Desde o ano de 1997 há no Brasil um Código (Brasileiro) de Trânsito (Lei n° 9.503, de 23 de setembro), em que se estabeleceu a punição às mortes e lesões corporais ocorridas especificamente no trânsito, retirando-as, portanto, pelo princípio da especialidade, do alcance Código Penal. Essa lei foi fruto de um entendimento de que as penas cominadas ao homicídio culposo e à lesão corporal culposa no Código Penal eram muito brandas: para o homicídio culposo, de 1 a 3 anos de detenção; para a lesão corporal culposa, de 2 meses a 1 ano de detenção, alcançados, como se viu, pela lei dos juizados especiais criminais. O homicídio culposo e a lesão corporal culposa, ocorridos na direção de veículo automotor, passaram a ser resolvidos pela nova lei, com penas sensivelmente maiores: ao homicídio culposo foi cominada a pena de detenção, de 2 a 4 anos – não mais podendo ser concedida a suspensão processual; para a lesão corporal, de 6 meses a 2 anos de detenção – não cabendo mais a transação penal e sim somente a suspensão processual.
         O homicídio doloso continuou a ser alcançado pelo contido no Código Penal. Não se exclui a possibilidade de que um homicídio doloso (simples, privilegiado ou qualificado) possa ser cometido utilizando-se um veículo automotor como instrumento, pois, como já se viu, é crime de forma livre.  




[2] . Programa de Derecho Criminal,  Parte especial, volume I, tradução de José J. Ortega Torres e Jorge Guerrero, Temis, Bogotá, 1957, n° 1.087, página 45.
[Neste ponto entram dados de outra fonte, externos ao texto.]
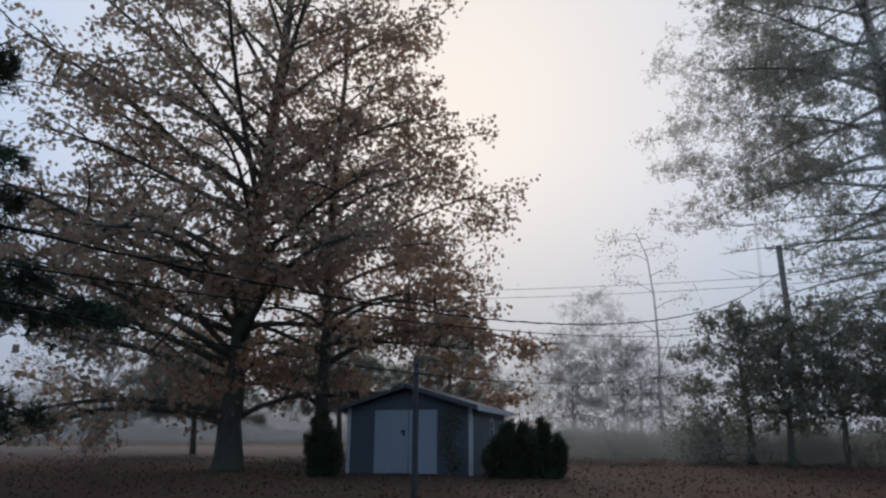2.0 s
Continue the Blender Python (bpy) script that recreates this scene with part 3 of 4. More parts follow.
# thin nearly bare tree
b = on_ground(27.5, 42)
trunk = [(0, 0, 0), (-0.05, 0, 3), (0.15, 0, 6), (0.1, 0, 9), (-0.15, 0, 11.5), (-0.75, 0, 13)]
limbs = [(0.3, 80, 1.6, 2.2, 0.2), (0.45, 280, 1.6, 0.9, 0.3), (0.55, 90, 1.8, 0.8, 0.4), (0.62, 270, 2.2, 0.6, 0.3), (0.7, 100, 1.7, 0.7, 0.3), (0.78, 260, 2.4, 0.4, 0.4), (0.85, 80, 1.6, 0.5, 0.4), (0.92, 290, 1.8, 0.5, 0.5), (0.97, 240, 1.5, 0.3, 0.6), (0.95, 60, 1.2, 0.4, 0.5)]
broadleaf("young_tree", b, trunk, 0.13, limbs, MID_LEAF, FAINT_BARK, "thin leaning tree, nearly bare, with a few leaves", 41, 0.13, 5.0, group="", spread=0.3, branch_every=0.4)

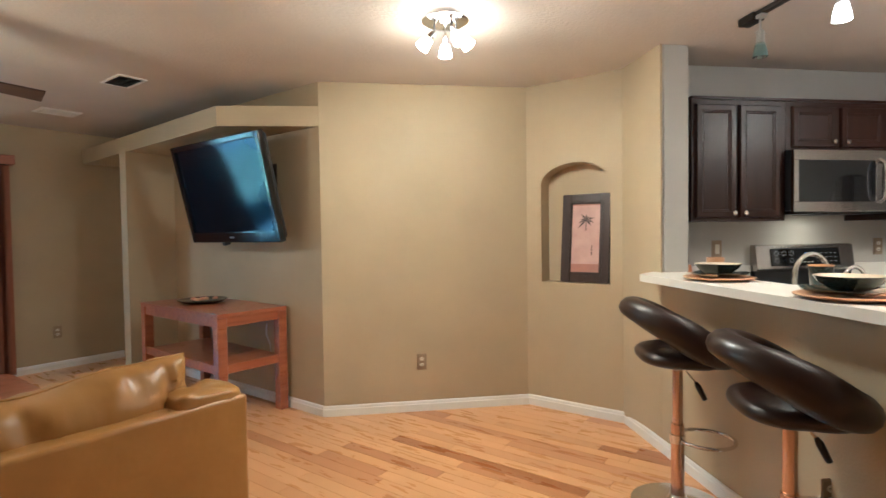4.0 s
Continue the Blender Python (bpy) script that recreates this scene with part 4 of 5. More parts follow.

[3] . O antônimo dessa classificação é o de forma vinculada, ou seja, o tipo penal que vincula a realização do fato a uma forma de conduta. Como exemplo há o crime de perigo de contágio de moléstia venérea, artigo 130 do Código Penal: “expor alguém, por meio de relações sexuais ou qualquer ato libidinoso, a contágio de moléstia venérea, de que sabe ou deve saber que está contaminado”.
[4] . Se não for eficaz o meio, poderá ocorrer crime impossível, pela ineficácia absoluta do meio, artigo 17 do Código Penal.
[5] . Quando o código foi decretado (Decreto-lei n° 2.848, de 28 dezembro de 1940, com entrada em vigor a 1º de janeiro de 1942), havia diferença de cumprimento entre a reclusão e a detenção: aquela era cumprida com rigor carcerário e em etapas; ao passo que esta não seguia esse rigorismo.
[6] . Pela lei n° 11.313, de 28 de junho de 2006, foi esse preceito modificado, aumentando para 2 anos o máximo de pena cominada.